[A run of records]
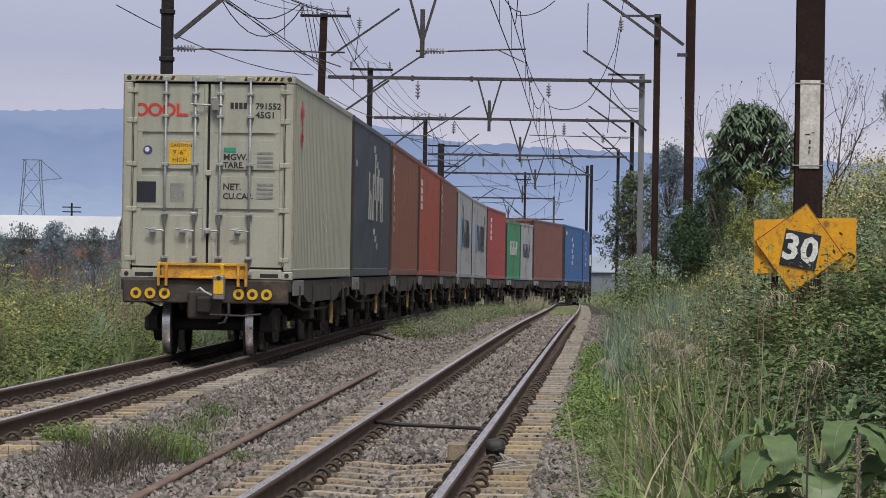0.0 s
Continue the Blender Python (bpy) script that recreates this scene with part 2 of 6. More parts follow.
gx = axis((-3000, -300, 300), (-300, -60, 20), (-60, -14, 2.0), (-14, 10, 0.5), (10, 40, 2.0), (40, 300, 20), (300, 3001, 300))
gy = axis((-300, -20, 40), (-20, 75, 0.8), (75, 200, 2.0), (200, 560, 10), (560, 4401, 220))
GX, GY = np.meshgrid(gx, gy)
GZ = ground_z(GX, GY)
nx, ny = len(gx), len(gy)
idx = np.arange(nx * ny).reshape(ny, nx)
quads = np.stack([idx[:-1, :-1], idx[:-1, 1:], idx[1:, 1:], idx[1:, :-1]], -1).reshape(-1, 4)
ground = part("ground", arrays("ground", np.stack([GX, GY, GZ], -1).reshape(-1, 3), quads, M_SOIL, True), None)
tagged(ground, "brown soil under grass and weeds beside the line", "ground", kind="structure")


# ---- ballast bed: one strip under both lines ----
def bed_profile(y):
    lx, rx = float(left_x(y)), float(right_x(min(y, 209.0)) if y < 205 else left_x(y))
    z = float(rail_z(y))
    c = []
    a, b = min(lx, rx), max(lx, rx)
    pts = [(a - 3.1, -0.75), (a - 1.75, -0.27), (a - 1.1, -0.185), (a + 1.1, -0.185)]
    mid = (a + b) / 2
    w = max(0.0, b - a - 2.2)
    dip = -0.19 - 0.10 * min(1, w / 2)
    pts += [(mid - w * 0.2, dip), (mid + w * 0.2, dip)]
    pts += [(b - 1.1, -0.185), (b + 1.1, -0.185), (b + 1.5, -0.215), (b + 2.1, -0.6)]
    return [(x, y, z + h) for x, h in pts]


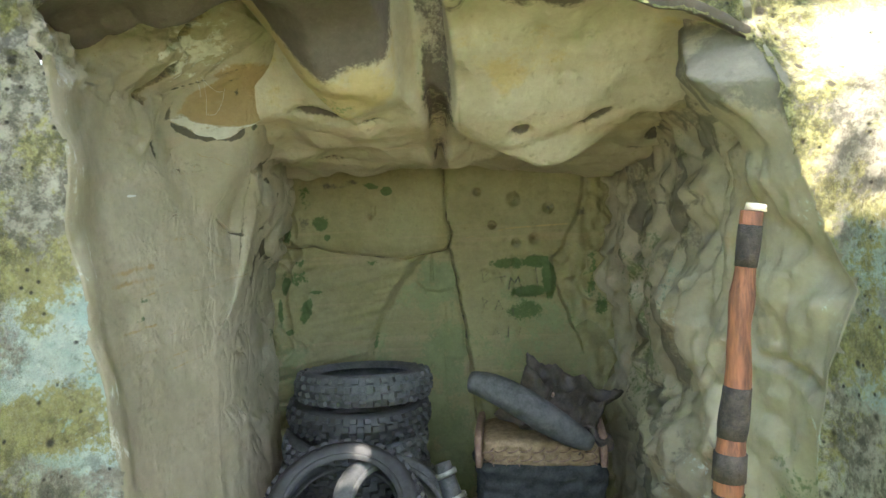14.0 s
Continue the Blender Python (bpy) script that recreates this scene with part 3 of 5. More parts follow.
def drapes(u, v, s):
    """Soft hanging folds of uneven width, parted by narrow creases."""
    w1, w2 = fbm(u * 4, v * 4, 0 * u, 2, s), fbm(u * 4 + 9, v * 4, 0 * u, 2, s + 1)
    crease = (1 - np.abs(vnoise(u * 7 + 0.9 * w1, v * 3.0 + 0.7 * w2, 0 * u, s + 3))) ** 3
    small = (1 - np.abs(vnoise(u * 15 + 1.3 * w2, v * 8 + w1, 0 * u, s + 5))) ** 3
    return 0.85 * crease + 0.40 * small + 0.25 * vnoise(u * 11, v * 9, 0 * u, s + 7)


def left_x(y, z):
    yf = cliff_y(mouth_left(z), z)
    past = y - fold_y(z)
    turn_y = fold_y(z)
    turned = sm(-0.03, 0.03, y - turn_y - (6.68 - turn_y) * sm(1.72, 1.78, z))
    inner = pale_face(y, z) * (1 - turned) + fold_face(y, z) * turned
    front = mouth_left(z)
    x = front + (inner - front) * sm(0.0, 0.45, y - yf)
    d = y - joint_y(z)
    slab = sm(0.004, -0.006, d)
    # slab in front of the long joint, crumbled along its edge
    x = x + 0.012 * slab * sm(5.75, 6.0, y) * sm(1.80, 1.74, z) - 0.016 * np.clip(1 - np.abs(d) / np.interp(z, [1.2, 1.5, 1.75], [0.0034, 0.0022, 0.003]), 0, 1)
    crumble = np.exp(-(((d - 0.004) / 0.014) ** 2)) * sm(1.50, 1.58, z) * sm(1.74, 1.68, z)
    x = x - 0.007 * crumble * (0.6 + np.abs(vnoise(y * 140, z * 40, 0 * y, 56)) + 0.8 * vnoise(y * 60, z * 25, 0 * y, 57))
    x = x + slab * (0.0018 * fbm(y * 60, z * 60, 0 * y, 3, 54) + 0.002 * fbm(y * 14, z * 14, 0 * y, 2, 68) + 0.03 * sm(1.93, 2.0, z) * fbm(y * 14, z * 14, 0 * y, 4, 66))
    # higher up a brown channel runs down into the joint
    off = np.abs(y - channel_y(z))
    half = np.interp(z, [1.77, 1.84, 1.94], [0.002, 0.012, 0.015])
    x = x - 0.035 * sm(half * 1.5, half * 0.4, off) * sm(1.77, 1.80, z) + 0.03 * blob(y, z, 6.148, 1.88, 0.012, 0.06)
    x = x + 0.15 * blob(y, z, 6.2, 2.14, 0.19, 0.125) * sm(1.98, 2.03, z + 0.02 * vnoise(y * 20, z * 20, 0 * y, 50))
    # the flaked slab: its face stands proud, its broken edge slopes back under it
    edge_z, lip_z = flake_line(FLAKE_EDGE, y), flake_line(FLAKE_LIP, y)
    rag = 0.005 * fbm(y * 40, z * 40, 0 * y, 3, 58)
    x = x + 0.024 * sm(lip_z - 0.003, np.maximum(edge_z, lip_z + 0.004), z + rag) * sm(6.252, 6.268, y - 0.25 * (z - 1.9)) * sm(6.470, 6.452, y)
    # a worn step and a sharp slot
    sy = y - step_y(z)
    tall = sm(1.33, 1.37, z) * sm(1.66, 1.62, z)
    x = x - 0.0045 * sm(-0.005, 0.003, sy) * sm(0.06, 0.0, sy) * tall
    slot = polyline(y, z, SLOT, 0.0075)
    x = x - 0.020 * sm(0.2, 0.8, slot) - 0.006 * np.clip(1 - np.hypot(y - 6.461, z - 1.607) / 0.006, 0, 1)
    lobe = blob(y, z, 6.50, 1.49, 0.05, 0.07) * sm(0.0, -0.03, past)
    x = x - 0.003 * lobe * np.abs(vnoise((y + 0.35 * (z - 1.5)) * 75, z * 3, 0 * y, 70))
    # folds towards the back corner, overhanging in a ragged hem
    deep = sm(0.0, 0.05, past)
    far = sm(0.0, 0.20, past)
    hem = flake_line(HEM, y) + 0.022 * np.abs(vnoise(y * 16, 0 * y, 0 * y, 62)) + 0.008 * vnoise(y * 50, 0 * y, 0 * y, 63)
    below = hem - z
    x = x - 0.024 * sm(-0.004, 0.022, below) * sm(0.30, 0.05, below) * deep
    lean_in = y + 0.15 * (z - 1.6)
    upper = sm(0.02, -0.02, below)
    fade = far * sm(0.2, 0.6, z) * sm(1.82, 1.74, z)
    x = x - (0.058 * upper + 0.032 * (1 - upper)) * (drapes(lean_in, z, 61) - 0.35) * fade
    x = x - 0.035 * np.clip(vnoise(lean_in * 13, z * 4.0, 0 * y, 69) - 0.30, 0, 1) * deep * upper * sm(1.79, 1.72, z)
    x = x - 0.030 * (1 - upper) * np.clip(vnoise(y * 9, z * 5.0, 0 * y, 67) - 0.2, 0, 1) * deep
    hollow = polyline(y, z, BROW_HOLLOW, 0.024)
    x = x - 0.030 * sm(0.1, 0.9, hollow) - 0.010 * np.clip(1 - np.abs(past) / 0.005, 0, 1) * sm(1.86, 1.82, z)
    x = x - 0.02 * sm(0.0, 0.02, past) * sm(0.14, 0.03, past) * sm(1.24, 1.20, z)
    x = x - 0.008 * flutes(y + 3, z, 65) * sm(6.05, 5.8, y) * sm(0.05, 0.25, y - yf)
    x = x + (0.006 * fbm(y * 5, z * 4, 0 * y, 3, 53) + 0.0022 * fbm(y * 22, z * 16, 0 * y, 3, 55)) * sm(0, 0.15, y - yf)
    x = x + 0.8 * np.clip(z - 2.12, 0, 1) * sm(0, 0.2, y - yf) * sm(0.1, 0.0, past)
    steep = 1 + 1.2 * sm(1.66, 1.75, z) * sm(6.28, 6.36, y)
    x = x - 0.010 * np.clip(1 - np.hypot(y - 6.109, z - 1.551) / 0.006, 0, 1)
    return x - 0.0075 * steep * cuts(y, z) - 0.0052 * steep * worn(y, z) - 0.0055 * seams(y, z)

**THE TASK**
Output the data exactly. Pictures don't belong in the result.

**RESPONSE TO THIS TASK**
0.0 s
Continue the Blender Python (bpy) script that recreates this scene with part 2 of 6. More parts follow.
gx = axis((-3000, -300, 300), (-300, -60, 20), (-60, -14, 2.0), (-14, 10, 0.5), (10, 40, 2.0), (40, 300, 20), (300, 3001, 300))
gy = axis((-300, -20, 40), (-20, 75, 0.8), (75, 200, 2.0), (200, 560, 10), (560, 4401, 220))
GX, GY = np.meshgrid(gx, gy)
GZ = ground_z(GX, GY)
nx, ny = len(gx), len(gy)
idx = np.arange(nx * ny).reshape(ny, nx)
quads = np.stack([idx[:-1, :-1], idx[:-1, 1:], idx[1:, 1:], idx[1:, :-1]], -1).reshape(-1, 4)
ground = part("ground", arrays("ground", np.stack([GX, GY, GZ], -1).reshape(-1, 3), quads, M_SOIL, True), None)
tagged(ground, "brown soil under grass and weeds beside the line", "ground", kind="structure")


# ---- ballast bed: one strip under both lines ----
def bed_profile(y):
    lx, rx = float(left_x(y)), float(right_x(min(y, 209.0)) if y < 205 else left_x(y))
    z = float(rail_z(y))
    c = []
    a, b = min(lx, rx), max(lx, rx)
    pts = [(a - 3.1, -0.75), (a - 1.75, -0.27), (a - 1.1, -0.185), (a + 1.1, -0.185)]
    mid = (a + b) / 2
    w = max(0.0, b - a - 2.2)
    dip = -0.19 - 0.10 * min(1, w / 2)
    pts += [(mid - w * 0.2, dip), (mid + w * 0.2, dip)]
    pts += [(b - 1.1, -0.185), (b + 1.1, -0.185), (b + 1.5, -0.215), (b + 2.1, -0.6)]
    return [(x, y, z + h) for x, h in pts]


14.0 s
Continue the Blender Python (bpy) script that recreates this scene with part 3 of 5. More parts follow.
def drapes(u, v, s):
    """Soft hanging folds of uneven width, parted by narrow creases."""
    w1, w2 = fbm(u * 4, v * 4, 0 * u, 2, s), fbm(u * 4 + 9, v * 4, 0 * u, 2, s + 1)
    crease = (1 - np.abs(vnoise(u * 7 + 0.9 * w1, v * 3.0 + 0.7 * w2, 0 * u, s + 3))) ** 3
    small = (1 - np.abs(vnoise(u * 15 + 1.3 * w2, v * 8 + w1, 0 * u, s + 5))) ** 3
    return 0.85 * crease + 0.40 * small + 0.25 * vnoise(u * 11, v * 9, 0 * u, s + 7)


def left_x(y, z):
    yf = cliff_y(mouth_left(z), z)
    past = y - fold_y(z)
    turn_y = fold_y(z)
    turned = sm(-0.03, 0.03, y - turn_y - (6.68 - turn_y) * sm(1.72, 1.78, z))
    inner = pale_face(y, z) * (1 - turned) + fold_face(y, z) * turned
    front = mouth_left(z)
    x = front + (inner - front) * sm(0.0, 0.45, y - yf)
    d = y - joint_y(z)
    slab = sm(0.004, -0.006, d)
    # slab in front of the long joint, crumbled along its edge
    x = x + 0.012 * slab * sm(5.75, 6.0, y) * sm(1.80, 1.74, z) - 0.016 * np.clip(1 - np.abs(d) / np.interp(z, [1.2, 1.5, 1.75], [0.0034, 0.0022, 0.003]), 0, 1)
    crumble = np.exp(-(((d - 0.004) / 0.014) ** 2)) * sm(1.50, 1.58, z) * sm(1.74, 1.68, z)
    x = x - 0.007 * crumble * (0.6 + np.abs(vnoise(y * 140, z * 40, 0 * y, 56)) + 0.8 * vnoise(y * 60, z * 25, 0 * y, 57))
    x = x + slab * (0.0018 * fbm(y * 60, z * 60, 0 * y, 3, 54) + 0.002 * fbm(y * 14, z * 14, 0 * y, 2, 68) + 0.03 * sm(1.93, 2.0, z) * fbm(y * 14, z * 14, 0 * y, 4, 66))
    # higher up a brown channel runs down into the joint
    off = np.abs(y - channel_y(z))
    half = np.interp(z, [1.77, 1.84, 1.94], [0.002, 0.012, 0.015])
    x = x - 0.035 * sm(half * 1.5, half * 0.4, off) * sm(1.77, 1.80, z) + 0.03 * blob(y, z, 6.148, 1.88, 0.012, 0.06)
    x = x + 0.15 * blob(y, z, 6.2, 2.14, 0.19, 0.125) * sm(1.98, 2.03, z + 0.02 * vnoise(y * 20, z * 20, 0 * y, 50))
    # the flaked slab: its face stands proud, its broken edge slopes back under it
    edge_z, lip_z = flake_line(FLAKE_EDGE, y), flake_line(FLAKE_LIP, y)
    rag = 0.005 * fbm(y * 40, z * 40, 0 * y, 3, 58)
    x = x + 0.024 * sm(lip_z - 0.003, np.maximum(edge_z, lip_z + 0.004), z + rag) * sm(6.252, 6.268, y - 0.25 * (z - 1.9)) * sm(6.470, 6.452, y)
    # a worn step and a sharp slot
    sy = y - step_y(z)
    tall = sm(1.33, 1.37, z) * sm(1.66, 1.62, z)
    x = x - 0.0045 * sm(-0.005, 0.003, sy) * sm(0.06, 0.0, sy) * tall
    slot = polyline(y, z, SLOT, 0.0075)
    x = x - 0.020 * sm(0.2, 0.8, slot) - 0.006 * np.clip(1 - np.hypot(y - 6.461, z - 1.607) / 0.006, 0, 1)
    lobe = blob(y, z, 6.50, 1.49, 0.05, 0.07) * sm(0.0, -0.03, past)
    x = x - 0.003 * lobe * np.abs(vnoise((y + 0.35 * (z - 1.5)) * 75, z * 3, 0 * y, 70))
    # folds towards the back corner, overhanging in a ragged hem
    deep = sm(0.0, 0.05, past)
    far = sm(0.0, 0.20, past)
    hem = flake_line(HEM, y) + 0.022 * np.abs(vnoise(y * 16, 0 * y, 0 * y, 62)) + 0.008 * vnoise(y * 50, 0 * y, 0 * y, 63)
    below = hem - z
    x = x - 0.024 * sm(-0.004, 0.022, below) * sm(0.30, 0.05, below) * deep
    lean_in = y + 0.15 * (z - 1.6)
    upper = sm(0.02, -0.02, below)
    fade = far * sm(0.2, 0.6, z) * sm(1.82, 1.74, z)
    x = x - (0.058 * upper + 0.032 * (1 - upper)) * (drapes(lean_in, z, 61) - 0.35) * fade
    x = x - 0.035 * np.clip(vnoise(lean_in * 13, z * 4.0, 0 * y, 69) - 0.30, 0, 1) * deep * upper * sm(1.79, 1.72, z)
    x = x - 0.030 * (1 - upper) * np.clip(vnoise(y * 9, z * 5.0, 0 * y, 67) - 0.2, 0, 1) * deep
    hollow = polyline(y, z, BROW_HOLLOW, 0.024)
    x = x - 0.030 * sm(0.1, 0.9, hollow) - 0.010 * np.clip(1 - np.abs(past) / 0.005, 0, 1) * sm(1.86, 1.82, z)
    x = x - 0.02 * sm(0.0, 0.02, past) * sm(0.14, 0.03, past) * sm(1.24, 1.20, z)
    x = x - 0.008 * flutes(y + 3, z, 65) * sm(6.05, 5.8, y) * sm(0.05, 0.25, y - yf)
    x = x + (0.006 * fbm(y * 5, z * 4, 0 * y, 3, 53) + 0.0022 * fbm(y * 22, z * 16, 0 * y, 3, 55)) * sm(0, 0.15, y - yf)
    x = x + 0.8 * np.clip(z - 2.12, 0, 1) * sm(0, 0.2, y - yf) * sm(0.1, 0.0, past)
    steep = 1 + 1.2 * sm(1.66, 1.75, z) * sm(6.28, 6.36, y)
    x = x - 0.010 * np.clip(1 - np.hypot(y - 6.109, z - 1.551) / 0.006, 0, 1)
    return x - 0.0075 * steep * cuts(y, z) - 0.0052 * steep * worn(y, z) - 0.0055 * seams(y, z)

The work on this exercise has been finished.